Political-IA: news stories regarding the domestic or international affairs of foreign countries

Political-Congress: news story features Congress as a primary actor, i.e. a filibuster in the Senate over a bill or nomination (there may be one primary actor)

Political-President: news story features the president as a primary actor

Political-Court: news story features the Supreme Court or one of the federal courts as a primary actor

Political-Agencies: news story features a federal agency as a primary actor, i.e. Securities Exchange Commission, Environmental Protection Agency

Political-Groups: news story features an interest or community group as a primary actor, i.e. Sierra Club, NRA, AARP, NAACP.

Political-State: news story features a state governor, legislature, or court as the primary actor. This category may also include local political news (city council and mayor).

Business: news stories about businesses

Human-Interest: “soft” news stories that include celebrity deaths, the life of an “average” American, sports, etc…

Alert: news stories that urge watchers to beware (i.e., credit card fraud, terrorist alerts, etc…)

Crime: news stories about either violent crimes or white-collar crimes, i.e. identity fraud, rape, fire code violations, etc…

Catastrophe: natural or human related disasters involving the death of more than one person and/or major damages to property, i.e. earthquakes, hurricanes, nightclub fires, space shuttle accidents, wars. May include just mentions of possible/future catastrophes.

Race: race-related news stories, can be positive or negative and can be portraying problems or solutions.

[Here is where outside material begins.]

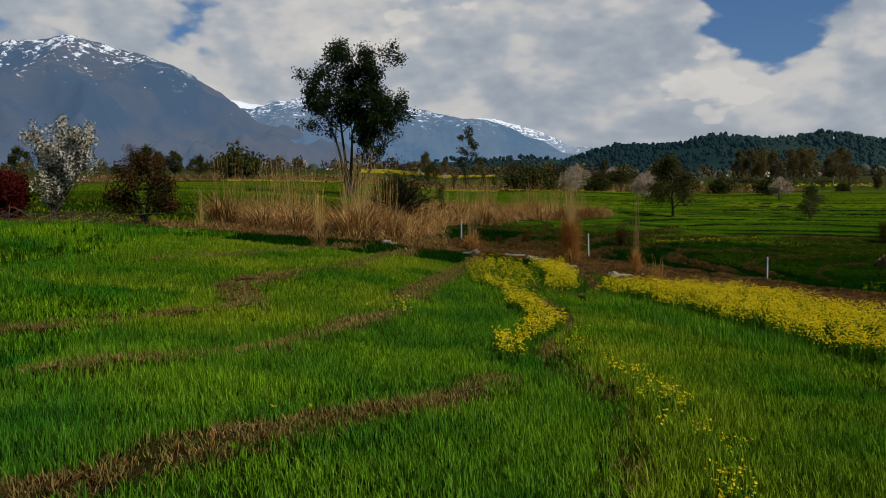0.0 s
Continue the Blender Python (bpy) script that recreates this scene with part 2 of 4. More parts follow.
STEM = material("mustard_stem", (0.085, 0.19, 0.012), 0.6, 0.3, 1.0, 12.0, 0, 0.25, (0.05, 0.14, 0.012), 0.4)
BARK = material("bark", (0.11, 0.085, 0.065), 0.9, 0.4, 2.0, 25.0, 0.6)
PALE_BARK = material("pale_bark", (0.22, 0.19, 0.16), 0.85, 0.4, 1.0, 14.0, 0.5)
FIELD_LEAF = material("olive_brown_leaf", (0.095, 0.08, 0.024), 0.55, 0.3, 0.8, 6.0, 0, 0.3, (0.05, 0.058, 0.018), 0.6)
LEAF = material("green_leaf", (0.05, 0.065, 0.014), 0.5, 0.3, 0.6, 6.0, 0, 0.3, (0.055, 0.055, 0.016), 0.5)
FAR_LEAF = material("far_hedge_leaf", (0.075, 0.085, 0.032), 0.6, 0.3, 0.15, 3.0, 0, 0.3, (0.085, 0.07, 0.032), 0.5)
DARK_LEAF = material("dark_leaf", (0.022, 0.036, 0.012), 0.5, 0.3, 0.5, 6.0, 0, 0.2, (0.016, 0.028, 0.01), 0.5)
OLIVE_LEAF = material("olive_leaf", (0.15, 0.135, 0.05), 0.6, 0.3, 0.3, 4.0, 0, 0.35, (0.13, 0.095, 0.036), 0.5)
RUST_LEAF = material("rusty_leaf", (0.08, 0.04, 0.011), 0.55, 0.35, 0.9, 6.0, 0, 0.3, (0.02, 0.026, 0.008), 0.5)
RED_LEAF = material("red_leaf", (0.09, 0.014, 0.012), 0.55, 0.3, 1.0, 6.0, 0, 0.3, None, 0.4)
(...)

National: the news story physically affects people on a nationwide scale; nationwide would imply that more than one region of the U.S. is affected

State/Local: the news story physically affects people on a state/local level.

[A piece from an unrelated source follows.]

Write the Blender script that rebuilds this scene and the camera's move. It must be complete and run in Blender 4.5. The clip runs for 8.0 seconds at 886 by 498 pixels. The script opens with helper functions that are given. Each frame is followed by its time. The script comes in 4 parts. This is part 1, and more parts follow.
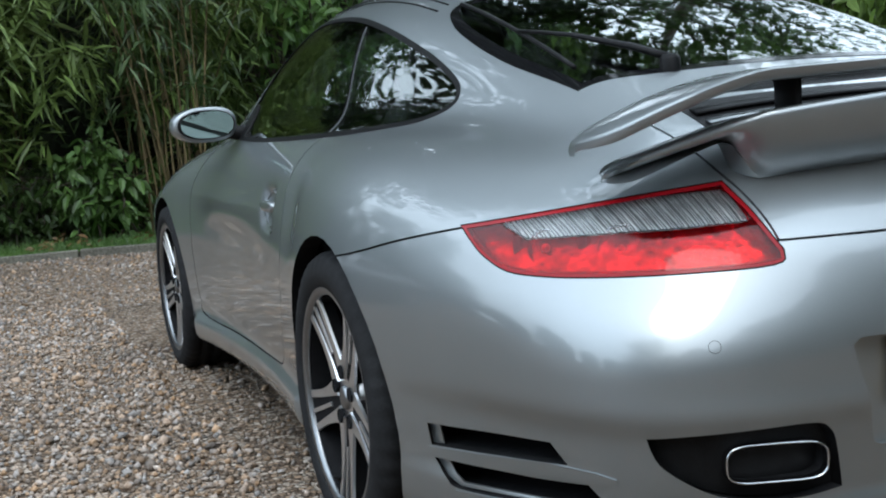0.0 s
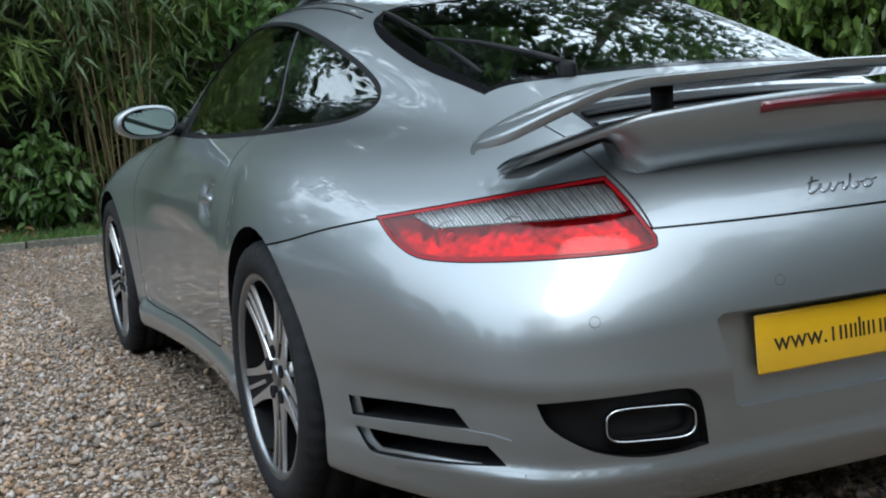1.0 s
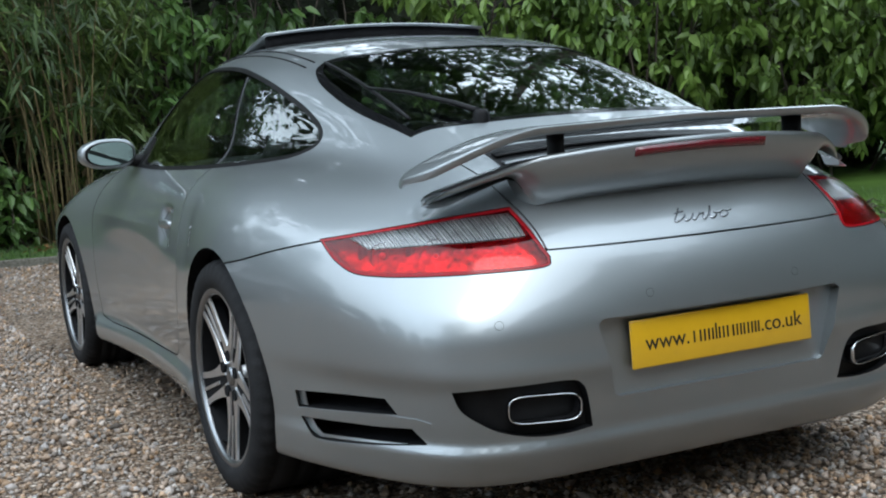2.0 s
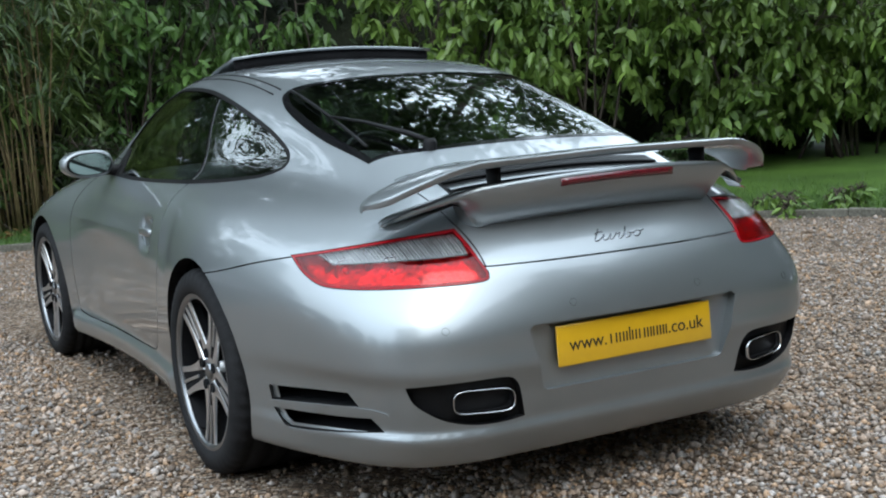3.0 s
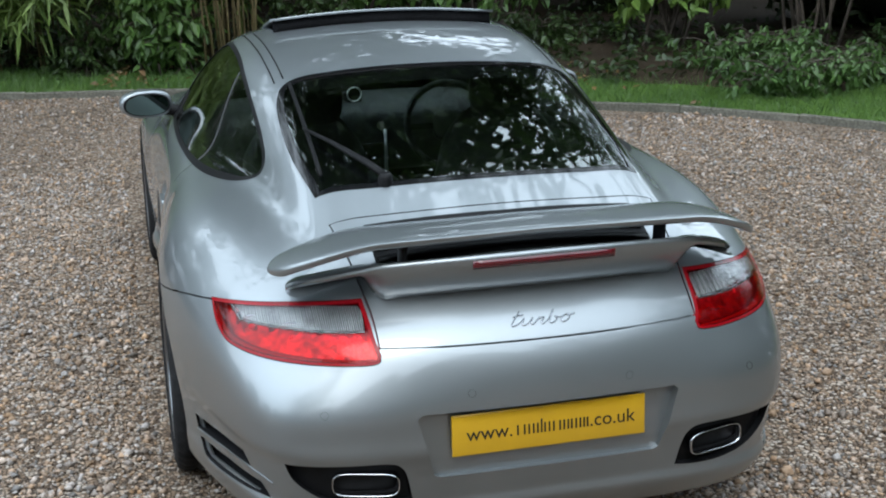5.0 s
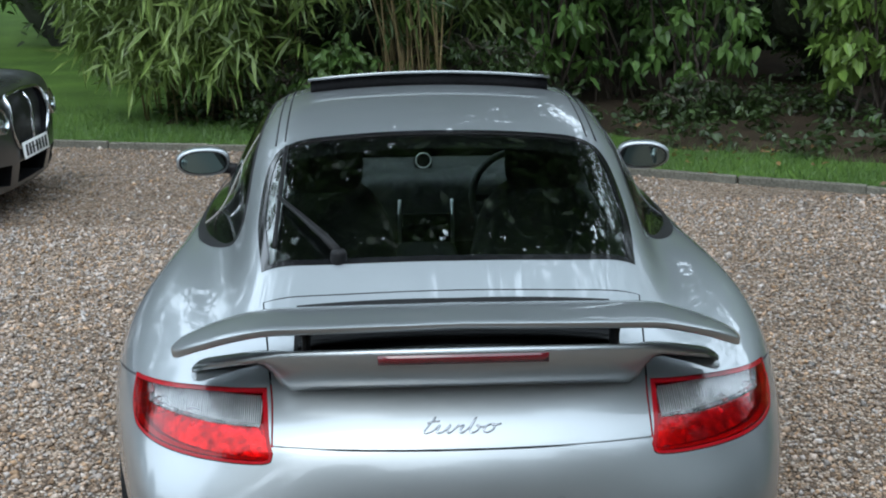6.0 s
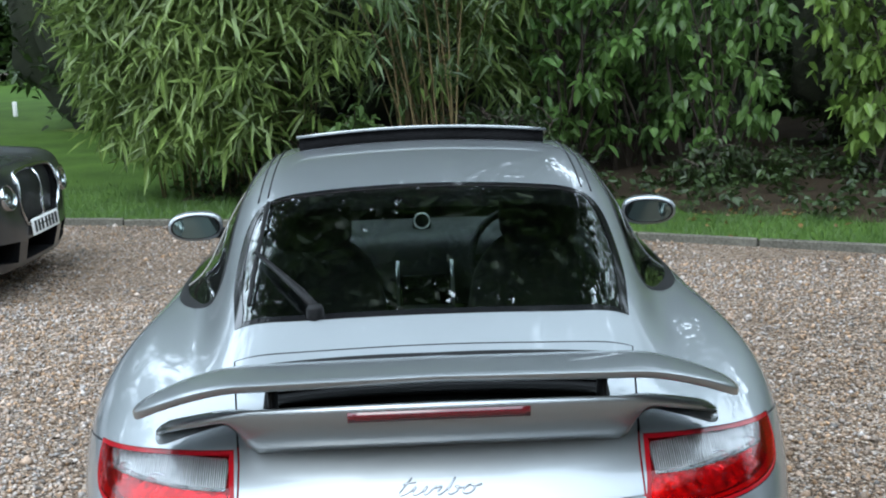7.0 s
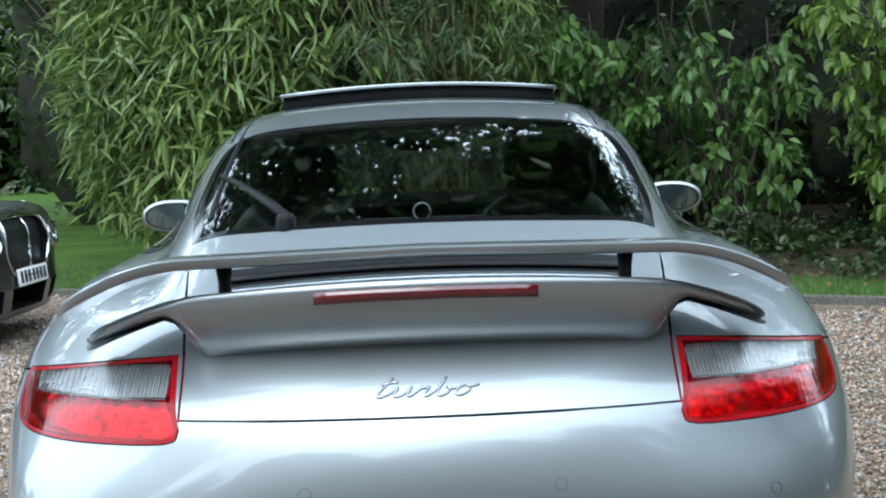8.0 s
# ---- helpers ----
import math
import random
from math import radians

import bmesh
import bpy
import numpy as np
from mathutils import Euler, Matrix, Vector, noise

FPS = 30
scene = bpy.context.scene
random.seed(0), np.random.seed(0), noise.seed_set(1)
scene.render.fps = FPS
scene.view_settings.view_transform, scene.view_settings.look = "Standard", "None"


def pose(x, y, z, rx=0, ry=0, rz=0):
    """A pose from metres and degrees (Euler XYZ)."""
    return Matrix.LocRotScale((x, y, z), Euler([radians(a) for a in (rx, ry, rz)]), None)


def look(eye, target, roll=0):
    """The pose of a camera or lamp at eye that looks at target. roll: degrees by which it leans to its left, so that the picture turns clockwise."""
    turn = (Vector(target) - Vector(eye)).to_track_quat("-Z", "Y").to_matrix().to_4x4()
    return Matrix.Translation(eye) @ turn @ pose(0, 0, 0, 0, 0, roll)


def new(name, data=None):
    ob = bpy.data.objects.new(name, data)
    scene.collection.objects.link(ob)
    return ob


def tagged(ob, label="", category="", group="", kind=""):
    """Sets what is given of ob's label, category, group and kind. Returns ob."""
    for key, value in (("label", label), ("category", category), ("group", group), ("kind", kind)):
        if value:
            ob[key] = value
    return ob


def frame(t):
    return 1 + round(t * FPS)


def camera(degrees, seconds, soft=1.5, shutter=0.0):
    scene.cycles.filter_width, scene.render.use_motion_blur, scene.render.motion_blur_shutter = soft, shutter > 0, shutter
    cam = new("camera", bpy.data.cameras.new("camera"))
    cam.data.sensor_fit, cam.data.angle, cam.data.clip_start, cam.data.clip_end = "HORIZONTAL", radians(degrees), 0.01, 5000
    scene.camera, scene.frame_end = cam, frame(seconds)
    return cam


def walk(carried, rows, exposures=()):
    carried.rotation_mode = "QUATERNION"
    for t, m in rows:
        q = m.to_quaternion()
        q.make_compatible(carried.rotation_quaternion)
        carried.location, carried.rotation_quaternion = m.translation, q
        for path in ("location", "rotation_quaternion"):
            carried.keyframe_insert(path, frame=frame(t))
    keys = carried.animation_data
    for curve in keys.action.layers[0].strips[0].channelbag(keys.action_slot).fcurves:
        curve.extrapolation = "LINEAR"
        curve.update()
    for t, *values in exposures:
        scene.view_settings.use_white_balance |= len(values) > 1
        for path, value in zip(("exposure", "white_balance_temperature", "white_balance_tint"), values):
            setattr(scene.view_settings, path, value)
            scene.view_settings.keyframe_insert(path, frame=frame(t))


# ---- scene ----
# ---- the camera and its walk ----
cam = camera(38.00, 8.0, soft=2.0)
EXPOSURES = [(0.0, 0.88, 5930, 5), (1.5, 0.90, 5950, 5), (3.0, 1.06, 5990, 5), (4.0, 1.05, 5990, 5), (5.5, 0.98, 5960, 5), (7.0, 1.44, 5860, 5), (8.0, 1.46, 5770, 3)]
PATH = [  # seconds, place, turn left, tilt, lean
    (0.0, -1.642, -2.676, 0.957, -20.82, -6.55, -4.29),
    (0.5, -1.632, -2.687, 0.950, -21.86, -7.85, -4.35),
    (1.0, -1.675, -2.946, 0.978, -23.00, -7.13, -4.31),
    (1.5, -1.795, -3.280, 1.023, -24.94, -5.65, -4.04),
    (1.7, -1.808, -3.287, 1.023, -25.48, -6.18, -4.00),
    (2.8, -2.112, -3.886, 1.100, -27.76, -6.09, -3.07),
    (3.0, -2.107, -3.839, 1.190, -28.53, -7.52, -3.48),
    (3.5, -2.177, -4.037, 1.592, -28.62, -13.10, -3.42),
    (4.0, -1.944, -3.995, 1.846, -26.80, -15.86, -3.99),
    (4.2, -1.767, -3.998, 1.879, -24.15, -16.30, -2.84),
    (5.3, -0.777, -3.803, 1.822, -12.23, -16.22, -1.27),
    (5.5, -0.614, -3.729, 1.808, -10.28, -15.54, -1.44),
    (6.0, -0.169, -3.652, 1.798, -2.71, -13.76, -0.49),
    (6.5, -0.072, -3.587, 1.751, -1.14, -12.04, -1.32),
    (7.0, -0.038, -3.511, 1.694, -1.30, -10.21, -1.92),
    (7.5, -0.018, -3.202, 1.467, -0.97, -8.07, -1.83),
    (8.0, 0.001, -3.117, 1.142, -0.81, -4.54, -2.13),
]
walk(cam, [(t, pose(x, y, z, 90 + tilt, 0, turn) @ pose(0, 0, 0, 0, 0, lean)) for t, x, y, z, turn, tilt, lean in PATH],
     exposures=EXPOSURES)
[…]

Political Scandal: a news story that exposes a political actor or a branch of the government.

Other: specify what type
Strategic/Issue: strategic frames focus on the strategy of a political actor in a campaign or regarding a certain issue. Issue frames explore a particular issue more in-depth. Strategic frames = 0; Issue frames = 1; Both = 2; Neither = 3.
Episodic/Thematic: as described by Iyengar, episodic frames portray public issues as concrete events (e.g. story of a homeless person, bombing of an airliner, public protest) and thematic frames show issues in a general or abstract context (e.g., congressional debate over funding of welfare programs). Episodic frames = 0; Thematic frames = 1; Both = 2; Neither = 3.
Individual/Group: individual-oriented frames show individual actors as the main characters in a news story; group-oriented frames show individuals working in groups of three or more and feature the groups as the main characters in a story. Individual-oriented frames = 0; Group-oriented frames = 1; Both = 2; Neither = 3.
Interference: a news story that shows government interference against a group or individual action, i.e., police interference at a protest (police presence is not interference but arrests and pepper spraying of the crowd is considered interference). No interference = 0; interference = 1.

Formal/Informal: an informal group includes family dinners, chatting with neighbors, etc… A formal group is an organized voluntary or community association. Informal = 0; Formal = 1; Both = 2; N/A = 3.

# of Informal: add up the number of times informal groups and bonds are mentioned.
# of Organizations: add up the number of voluntary/community organizations mentioned (i.e. AARP, ACLU, fraternity, PTA, gardening club).
Organizations: list the names of the organizations mentioned in the news story. After each organization, record if it was a positive, negative, or neutral portrayal of the organization (Negative = 0; Positive = 1; Neutral = 2). Example: ACLU-1; NAACP-2; Gardening Association of Nashville-0.
Tone: the overall tone of the news story. Negative = 0; Positive = 1; Neutral = 2.

(count number of different camera shots)

Individual: number of images of people working alone (does not include headshots of people being interviewed)

Group: number of images of people working together or socializing together

Informal: number of images of people working in informal groups, i.e., family dinner, family reunions, etc…

Formal: number of images of people working in formal groups.

Political: number of images of people meeting and working in political or diplomatic relations

Catastrophes: number of images of death and destruction

Interference: number of images of government interference against people working together. No interference = 0; interference = 1.